Pertanto in Siria, il Baath entra in conflitto con i“Fratelli musulmani, che preconizzano il ritorno alla sharià e la rifondazione progressiva del califfato in nome di una nozione teocratica, anti-socialista e anti-modernista della società”.

Il partito Baath si consolida in Siria con il clan alauita della famiglia Assad, il generale Hafez al-Assad e poi ora con il figlio Bashar al-Assad. Gli alauiti dai responsabili e saggi sunniti sono considerati dei semplici “apostati”, assimilabili ai pagani.

Con lo scoppio delle varie primavere arabe, e con la caduta dei regimi a Tunisi e a Il Cairo, anche in Siria iniziarono le rivolte, il regime di Bashar all'inizio fa delle aperture ma dopo pochi mesi ritira tutte le aperture, intanto l'opposizione aveva creato il Consiglio nazionale siriano (CNS) e l'ESL e così la guerra civile fu inevitabile. Si arriva ben presto allo scontro totale, i sauditi dell'Arabia Saudita che credono nella nozione totalitaria del sunnismo (wahhabismo/salafismo)si rallegrerebbero di vedere la Siria finalmente sotto il controllo di sunniti intransigenti e ostili a ogni forma di laicità e di pluralismo religioso, al contrario degli alauiti e del partito Baath.
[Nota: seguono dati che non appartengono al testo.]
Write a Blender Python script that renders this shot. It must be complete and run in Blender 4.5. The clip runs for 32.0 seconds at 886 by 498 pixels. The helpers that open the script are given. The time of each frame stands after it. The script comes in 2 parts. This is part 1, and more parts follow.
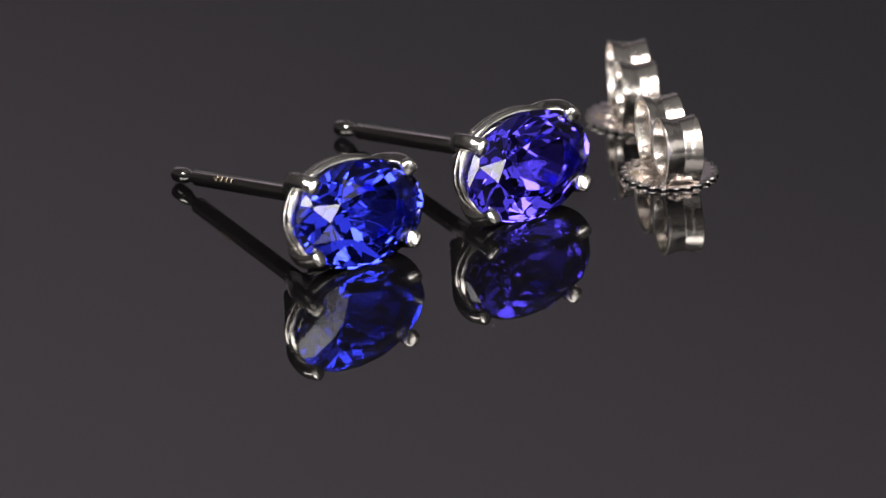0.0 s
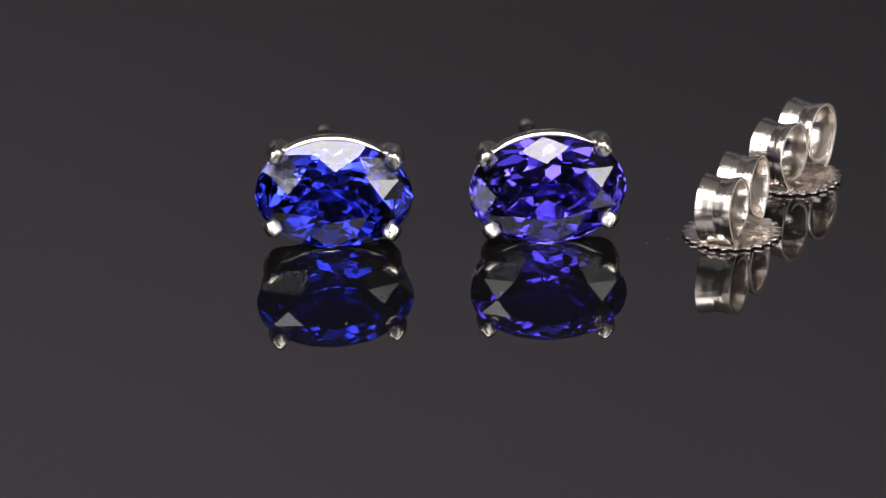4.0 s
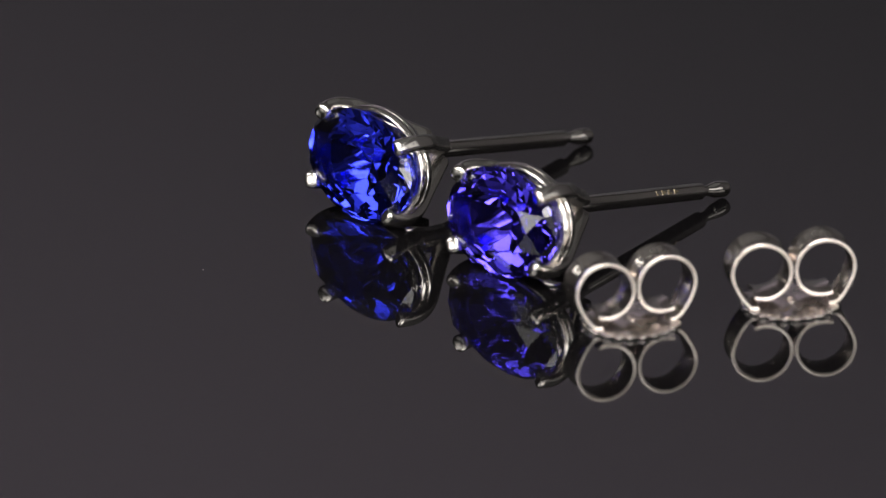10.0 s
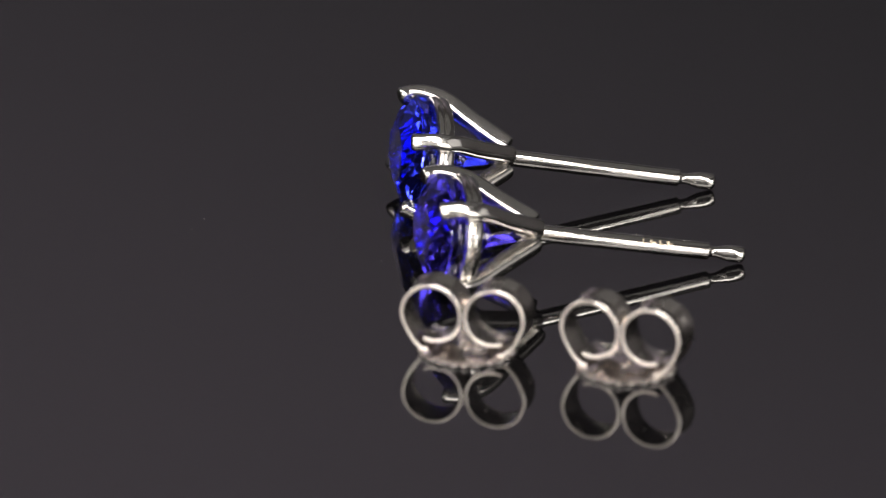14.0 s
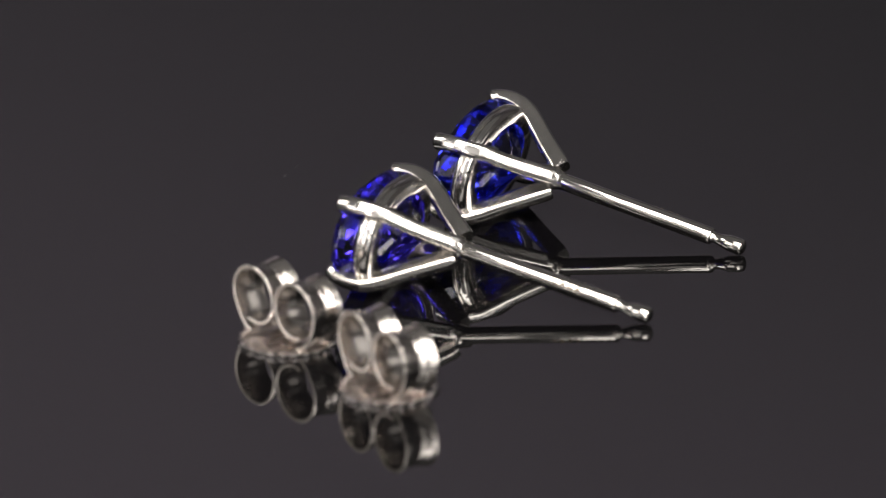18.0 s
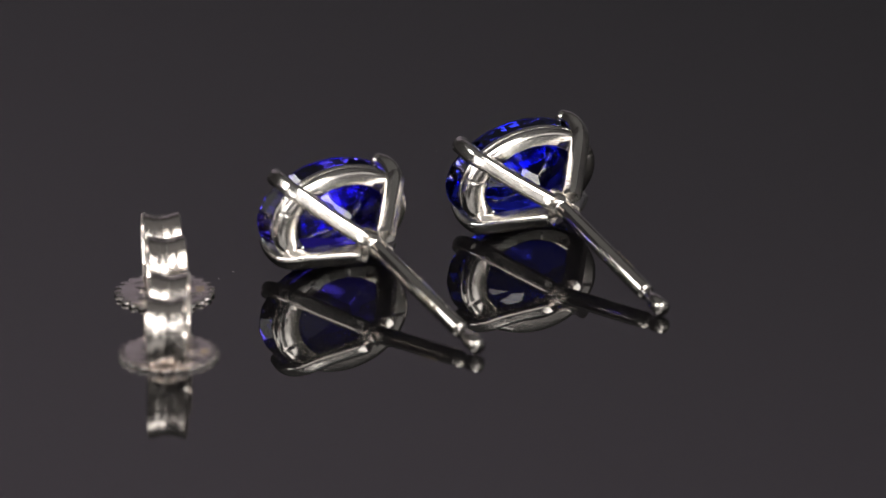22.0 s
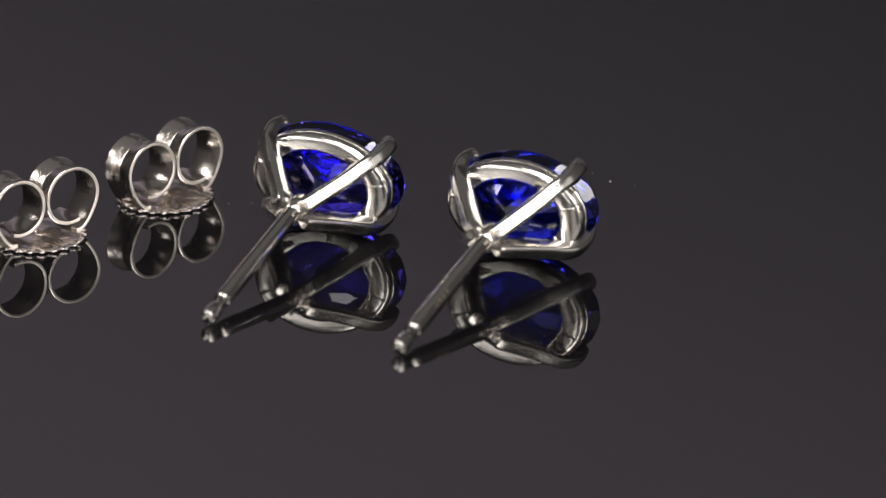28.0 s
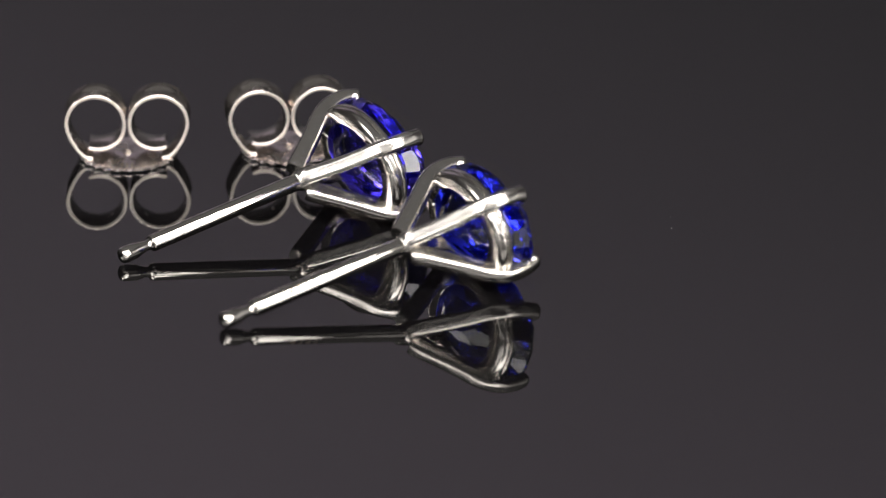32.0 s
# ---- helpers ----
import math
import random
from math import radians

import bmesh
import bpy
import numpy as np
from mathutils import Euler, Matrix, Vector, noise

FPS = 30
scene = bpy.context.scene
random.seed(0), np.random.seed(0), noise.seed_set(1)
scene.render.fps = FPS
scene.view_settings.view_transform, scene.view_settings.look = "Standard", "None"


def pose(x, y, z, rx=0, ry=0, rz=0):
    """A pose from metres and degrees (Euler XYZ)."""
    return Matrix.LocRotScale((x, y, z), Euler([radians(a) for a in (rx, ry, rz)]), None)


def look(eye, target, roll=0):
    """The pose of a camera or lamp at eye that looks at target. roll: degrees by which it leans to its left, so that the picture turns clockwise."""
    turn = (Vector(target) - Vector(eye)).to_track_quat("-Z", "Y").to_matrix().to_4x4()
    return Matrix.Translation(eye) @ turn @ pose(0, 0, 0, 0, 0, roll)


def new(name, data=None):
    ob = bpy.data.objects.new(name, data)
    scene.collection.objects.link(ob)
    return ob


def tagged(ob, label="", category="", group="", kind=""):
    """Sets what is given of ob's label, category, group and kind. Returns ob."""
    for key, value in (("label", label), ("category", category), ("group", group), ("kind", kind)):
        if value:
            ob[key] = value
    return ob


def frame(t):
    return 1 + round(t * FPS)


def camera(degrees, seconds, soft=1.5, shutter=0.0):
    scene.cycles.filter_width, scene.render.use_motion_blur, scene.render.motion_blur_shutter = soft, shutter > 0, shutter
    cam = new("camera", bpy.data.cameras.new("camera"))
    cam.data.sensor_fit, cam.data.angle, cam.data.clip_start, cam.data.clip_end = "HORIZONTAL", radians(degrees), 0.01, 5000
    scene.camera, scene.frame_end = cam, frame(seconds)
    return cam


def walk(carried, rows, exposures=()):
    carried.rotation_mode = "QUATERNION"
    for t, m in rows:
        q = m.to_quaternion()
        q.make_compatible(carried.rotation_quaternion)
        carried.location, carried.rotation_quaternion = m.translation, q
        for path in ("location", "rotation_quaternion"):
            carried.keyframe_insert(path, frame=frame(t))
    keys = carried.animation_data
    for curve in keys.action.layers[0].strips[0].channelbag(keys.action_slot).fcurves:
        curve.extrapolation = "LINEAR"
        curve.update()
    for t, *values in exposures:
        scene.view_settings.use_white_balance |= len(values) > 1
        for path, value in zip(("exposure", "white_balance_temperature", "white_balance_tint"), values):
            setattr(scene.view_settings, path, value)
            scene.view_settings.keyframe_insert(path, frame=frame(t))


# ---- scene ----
MM = 0.001
SECONDS = 32.0
# how far the plate has turned every four seconds, in degrees, clockwise seen from above
TURNED = (36.83, 1.73, -32.89, -66.42, -101.19, -135.83, -170.02, -205.50, -240.80)

cam = camera(3.740, SECONDS, soft=1.2)
EYE = (0.0, -0.49823, 0.19327)
cam.data.dof.use_dof, cam.data.dof.focus_distance, cam.data.dof.aperture_fstop = True, 0.5355, 72.0
AIM = (0.000376, -0.000886, 0.0)
walk(cam, [(0.0, look(EYE, AIM, -0.74)), (SECONDS, look(EYE, AIM, -0.74))], exposures=[(0.0, 0.53), (2.0, 0.50), (6.0, 0.35), (10.0, 0.30), (24.0, 0.28), (29.0, 0.41), (SECONDS, 0.47)])


# ---- light ----
WARM = (1.0, 0.965, 0.93)
world = bpy.data.worlds.new("studio_dusk")
scene.world = world
world.use_nodes = True
world.node_tree.nodes["Background"].inputs[0].default_value = (0.5, 0.49, 0.5, 1)
world.node_tree.nodes["Background"].inputs[1].default_value = 0.02


# ---- materials ----
def material(name, base, rough, metal=0.0, ior=1.5):
    m = bpy.data.materials.new(name)
    m.use_nodes = True
    b = m.node_tree.nodes["Principled BSDF"]
    b.inputs["Base Color"].default_value = (*base, 1)
    b.inputs["Roughness"].default_value = rough
    b.inputs["Metallic"].default_value = metal
    b.inputs["IOR"].default_value = ior
    return m, m.node_tree, b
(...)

Anche se i sauditi e le petromonarchie del Golfo secondo gli autori del libro, fanno un gioco pericoloso, perchè nello stesso tempo non sono visti di buon occhio dai jihadisti salafiti dallo Stato islamico (Daesh Isis), che li accusano di essere corrotti al soldo degli americani.

In pratica i due autori vedono un conflitto totale tra sciiti e sunniti, sullo sfondo di una “nuova guerra fredda” tra l'Occidente e la Russia di Putin. Ma si spera che non succeda ora che c'è Trump alla presidenza americana.

Intanto la guerra civile siriana “è divenuta in gran parte una guerra confessionale, in un contesto di guerra per procura che contrappone l'Iran ai suoi nemici rappresentati dalle monarchie sunnite del Golfo, e di rivalità tra grandi potenze regionali e mondiali[...]vi sono tante guerre dentro la guerra e molte fonti di conflitto”.

Per concludere secondo Kassis e Del Valle, il teatro operativo siriano costituisce, “l'epicentro di uno scontro politico-religioso molto più esteso, che ha incendiato tutta la regione dopo il sorgere del caos iracheno instaurato dall'invasione americana del 2003 e in seguito alle rivoluzione arabe, che hanno riaperto la 'guerra civile' o Fitna tra sciiti e sunniti”. La proclamazione dello Stato islamico all'inizio del luglio del 2014 da parte di Abu Bakr al-Baghdadi “è stata la conseguenza diretta di tutto ciò”.